Zeyd’in Oğulluğu
Bu arada Zeyd’in babası Harise ise oğlu Zeyd’i dört bir yanda arıyordu... Nihayet Mekke’ye uğradığında oğlunun burada olduğunu öğrendi... Derhâl Haremi Şerif’e geldi ve şöyle konuştu:
− Ey Abdullah oğlu... Ey Kureyşin efendisi... Siz Beytullâh’ın hadimi, misafirlerin doyurucususunuz... Biz, oğlumuzun sizin yanınızda bulunduğunu öğrenmiş olduğumuz için katınıza vardık... Efendimiz sordu:
− Oğlunuz kimdir?.
− Zeyd Bin Harise... Ben de Harise’yim...
− Bundan başka bir arzunuz var mıdır?
− Hayır, bundan başka bir arzumuz yok...
Bunun üzerine Efendimiz şu cevabı verdi:
− Peki çağırın Zeyd’i buraya, dilediğini yapmakta serbesttir... Kimi seçerse onunla kalsın...
Bu konuşmadan sonra Zeyd çağrıldı... Ve ona soruldu...
− Yâ Zeyd, tanırmısın bu kişileri?
− Evet, birisi babam, diğeri de amcamdır... Bunun üzerine Efendimiz Zeyd’e şöyle hitap etti:
− Yâ Zeyd sen bizim yanımızda mı kalmayı tercih edersin, yoksa babanın yanına mı dönmeyi istersin…
Zeyd bu soru karşısında bir an duraladı ve derhâl cevap verdi:
− Hiç kimseyi sana tercih edemem... Sen bana herkesten yakınsın...
Bu cevap Zeyd’in amca ve babasını büyük bir şok içinde bırakmıştı! Zira özbeöz çocuklarının böyle bir cevap verebileceğini asla hatırlarına bile getirmiyorlardı...
− Yazıklar olsun sana Zeyd! Demek sen köleliği hürriyete, sana en yakın olanlara tercih ediyorsun ha?..
− Hayır, ben köleliği değil, yakınlığı tercih ediyorum... Zira bu zât bana öyle yakınlık, öyle şefkat gösterdi ki ben onu kendi evimde bile görmedim!

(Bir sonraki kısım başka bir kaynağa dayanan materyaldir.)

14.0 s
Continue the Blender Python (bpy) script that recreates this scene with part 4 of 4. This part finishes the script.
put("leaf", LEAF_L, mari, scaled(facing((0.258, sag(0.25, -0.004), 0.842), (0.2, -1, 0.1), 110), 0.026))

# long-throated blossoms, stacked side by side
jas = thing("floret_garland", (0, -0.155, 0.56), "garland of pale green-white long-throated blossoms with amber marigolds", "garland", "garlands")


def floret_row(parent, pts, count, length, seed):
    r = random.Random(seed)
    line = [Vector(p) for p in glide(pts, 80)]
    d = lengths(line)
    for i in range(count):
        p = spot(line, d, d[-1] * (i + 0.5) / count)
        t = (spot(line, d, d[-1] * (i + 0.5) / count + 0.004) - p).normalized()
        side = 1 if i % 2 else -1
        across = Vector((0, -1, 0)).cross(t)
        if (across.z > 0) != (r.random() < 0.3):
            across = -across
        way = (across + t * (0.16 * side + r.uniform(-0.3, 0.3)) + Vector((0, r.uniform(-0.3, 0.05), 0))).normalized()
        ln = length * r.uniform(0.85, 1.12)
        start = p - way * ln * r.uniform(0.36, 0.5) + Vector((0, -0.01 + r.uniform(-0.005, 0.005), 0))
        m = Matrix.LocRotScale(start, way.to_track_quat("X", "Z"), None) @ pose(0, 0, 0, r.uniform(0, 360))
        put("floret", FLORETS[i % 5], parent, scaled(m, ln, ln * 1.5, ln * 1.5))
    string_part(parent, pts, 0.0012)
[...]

Bu cevap karşısında Zeyd’in babası ve amcası iyice kızdı ve arkalarını dönerek oradan uzaklaştılar...
Efendimiz de Zeyd’i alarak Kureyşlilerin oturmakta olduğu Hicr’e gitti... Ve âdet olduğu üzere Zeyd’i oğul edindiğini şöyle açıkladı...
− Ey hazirun! Şahit olunuz ki, bundan sonra Zeyd benim oğlumdur! O, bana vâristir; bende ona vârisim!